In the current MotoGP era, a team has never consisted of two premier class world champions--until now. For the '09 season, Ducati Corse united '07 titlist Casey Stoner with '06 champion Nicky Hayden in a bid to wrest the MotoGP crown back from Fiat Yamaha's Valentino Rossi.
But serious questions surround both, and whether they can overcome them will go a long way in determining the title hopes of the Bologna factory.
In 2008, Rossi gave the field--and Stoner in particular--a sobering lesson in why he is an eight-time World Champion. At the pivotal Red Bull U.S. Grand Prix, Rossi was able to attack and unnerve Stoner so brilliantly that the Italian was able to clinch the championship four races later in Japan. Rossi said the championship was his most difficult ever, but it didn't look that way.
It didn't hurt Stoner assisted Rossi's cause by falling off at Laguna Seca and the following two races. After his third consecutive crash at Misano Adriatico, Stoner revealed he'd re-injured a break in his left scaphoid (a small but important wrist bone) that he'd first fractured in '03. He would need an operation at the end of the season to correct it. Not only did the surgery offer no guarantee of success, but it was a potentially career-ending injury. For '09, Stoner has to prove he's physically fit for the rigors of an 18-race schedule. At the moment, he isn't certain.
"The main thing at the moment is trying to heal the scar tissue because that is still restricting a lot of movement at the moment," Stoner said while preparing for the first test of the new year. "I don't know if I'm behind schedule but I'm not quite as far on as I thought I would be." The fracture is in an area where circulation can be diminished, which is why it's career-threatening. And why the operation was necessary.

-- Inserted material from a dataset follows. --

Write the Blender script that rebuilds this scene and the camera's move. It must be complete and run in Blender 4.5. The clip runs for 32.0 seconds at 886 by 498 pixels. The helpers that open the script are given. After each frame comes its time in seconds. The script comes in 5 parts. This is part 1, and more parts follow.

Prevented from participating...
Prevented from participating fully in the two post-season tests due to the surgery to repair a wrist bone he'd re-fractured in the Misano crash, Stoner was relegated to spectator (and team observer of Hayden's first outings on the Desmosedici).
"That's why I had to get the bone graft because it is only attached by one side, all the arteries. So when it is trying to connect itself there's only one side that is trying to heal; the other side is just slowly dying and that's the main problem there," he said. "So we've got to make sure that they're both connecting together and [getting circulation]."
Meanwhile, Hayden has gone more than two years without winning a title. From the moment he sat on Honda's tiny RC212V the day after he clinched his '06 title in Valencia, it was clear the bike was built for his smaller teammate Dani Pedrosa. His title defense in '07 produced his worst ever season, eighth overall with three podiums. The '08 campaign was better, but there were only two podiums, and he finished sixth on a team with a poisoned atmosphere. Hayden's role was clearly diminished and Pedrosa's manager Alberto Puig assailed the American's abilities in a late-season screed. By then it didn't matter. Just before the mid-point of the season, at the British Grand Prix at Donington Park, Hayden was told he wouldn't be back with the team.
The early warning was a godsend. Ducati wanted him, as they had in 2007, and for the factory team. It was a perfect fit.